Druid’s Glen Hotel and Golf Resort has successfully argued at the High Court that it should be allowed to self-insure against guests being injured while attending a dance.
The five-star hotel, in Newtownmountkennedy, Co. Wicklow, which is operated by the Neville Group, had applied to the District Court for a public dancing licence under the Public Dance Halls Act, 1935. The District Court Judge, who heard the initial application, stated the case on a point of law for clarification to the High Court, on the question as to whether it is legally necessary for an applicant to hold public liability insurance for such events.

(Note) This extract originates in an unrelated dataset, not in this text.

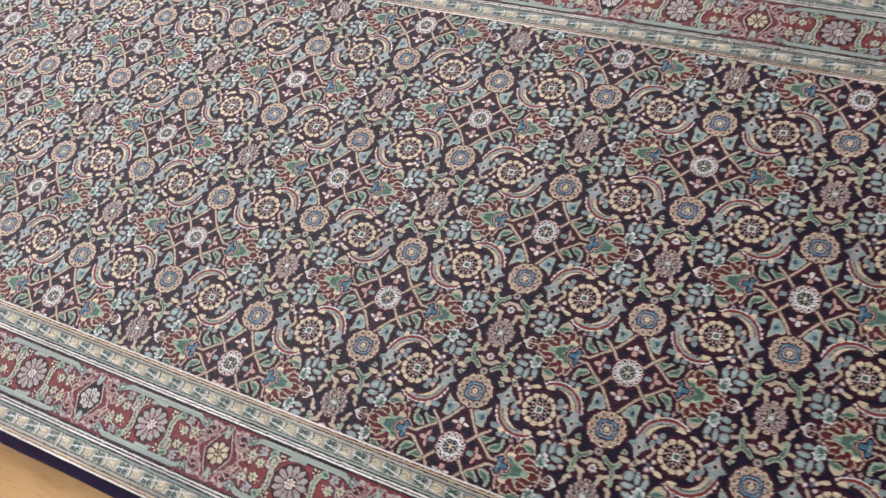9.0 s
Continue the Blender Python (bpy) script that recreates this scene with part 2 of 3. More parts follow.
class Cartoon:
    """A weaver's chart: a raster of knots on which shapes are laid, in millimetres."""

    def __init__(self, a, b, ground, twin=None, rough=0.28):
        self.a, self.b = np.meshgrid(a, b)
        rng = np.random.default_rng(8)       # no weaver's edge is quite clean
        self.a = self.a + rng.normal(0, rough, self.a.shape)
        self.b = self.b + rng.normal(0, rough, self.a.shape)
        self.k = np.full(self.a.shape, CODE[ground])
        self.twin = twin

    def lay(self, colour, inside):
        sets = [(self.a, self.b)]
        if self.twin:
            sets.append((self.twin[0] - self.a, self.twin[1] - self.b))
        for a, b in sets:
            self.k[inside(a, b)] = CODE[colour]

    def oval(self, colour, x, y, rx, ry=None, turn=0.0):
        c, s, ry = math.cos(radians(turn)), math.sin(radians(turn)), ry or rx
        self.lay(colour, lambda a, b: (((a - x) * c + (b - y) * s) / rx) ** 2 + (((b - y) * c - (a - x) * s) / ry) ** 2 <= 1)

    def square(self, colour, x, y, rx, ry=None, power=4):
        ry = ry or rx
        self.lay(colour, lambda a, b: np.abs((a - x) / rx) ** power + np.abs((b - y) / ry) ** power <= 1)

    def ring(self, colour, x, y, count, radius, rx, ry=None, start=0.0):
        for i in range(count):
            t = start + 360.0 * i / count
            self.oval(colour, x + radius * math.cos(radians(t)), y + radius * math.sin(radians(t)), rx, ry, t)

    def shape(self, colour, *points):
        def inside(a, b):
            hit = np.zeros(a.shape, bool)
            for (x0, y0), (x1, y1) in zip(points, points[1:] + points[:1]):
                if y0 != y1:
                    hit ^= ((y0 > b) != (y1 > b)) & (a < (x1 - x0) * (b - y0) / (y1 - y0) + x0)
            return hit
        self.lay(colour, inside)

    def line(self, colour, width, *points):
        def near(a, b):
            best = np.full(a.shape, 1e9)
            for (x0, y0), (x1, y1) in zip(points, points[1:]):
                dx, dy = x1 - x0, y1 - y0
                t = np.clip(((a - x0) * dx + (b - y0) * dy) / (dx * dx + dy * dy), 0, 1)
                best = np.minimum(best, np.hypot(a - x0 - t * dx, b - y0 - t * dy))
            return best <= width / 2
        self.lay(colour, near)

    def leaf(self, edge, core, *points):
        """A leaf outline with a smaller core of another colour."""
        self.shape(edge, *points)
        cx, cy = sum(p[0] for p in points) / len(points), sum(p[1] for p in points) / len(points)
        self.shape(core, *[(cx + 0.55 * (x - cx), cy + 0.55 * (y - cy)) for x, y in points])

    def grown(self, mask, reach=1):
        for _ in range(reach):
            g = mask.copy()
            g[1:] |= mask[:-1]
            g[:-1] |= mask[1:]
            g[:, 1:] |= mask[:, :-1]
            g[:, :-1] |= mask[:, 1:]
            mask = g
        return mask

    def rim(self, colour, edge, grounds=("navy", "maroon", "black"), odd=False):
        """The knots of a colour that touch the dark ground take another, paler one."""
        dark = np.isin(self.k, [CODE[g] for g in grounds])
        at = (self.k == CODE[colour]) & self.grown(dark)
        if odd:
            at &= (np.indices(self.k.shape).sum(0) // 2) % 2 == 0
        self.k[at] = CODE[edge]

    def halo(self, ground, edge, reach=1):
        """The thin outline of another colour round every shape on the ground."""
        bare = self.k == CODE[ground]
        grown = self.grown(~bare, reach)
        self.k[bare & grown] = CODE[edge]

    def fringe(self, ground, edge):
        """A broken second row of outline, every other knot."""
        bare = self.k == CODE[ground]
        at = bare & self.grown(~bare) & (np.indices(self.k.shape).sum(0) % 2 == 0)
        self.k[at] = CODE[edge]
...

The High Court ruled a hotel that self-insures against accident claims is not required to have public liability insurance in place when an application for a licence to permit music and dancing on the premises is made. Mr Justice Conor Dignam found that the District Court, which deals with such applications, has the power either to impose or not a condition that public liability policy be in place once it has heard evidence as to the financial circumstances of the applicant hotel. The Judge said, as a matter of law, the granting of a licence to permit dancing at the premises to the hotel’s operators does not require it to have public liability insurance in place first.
Neville Hotels, which also operates the Royal Marine in Dún Laoghaire, the River Court in Kilkenny and the Tower Hotel in Waterford, said it did not need a public liability policy because it could meet claims for accidents itself. The group, which also has interests in the construction sector, had public liability cover in place up to May 2020 when it decided that, for commercial reasons, it would self-insure the four hotels.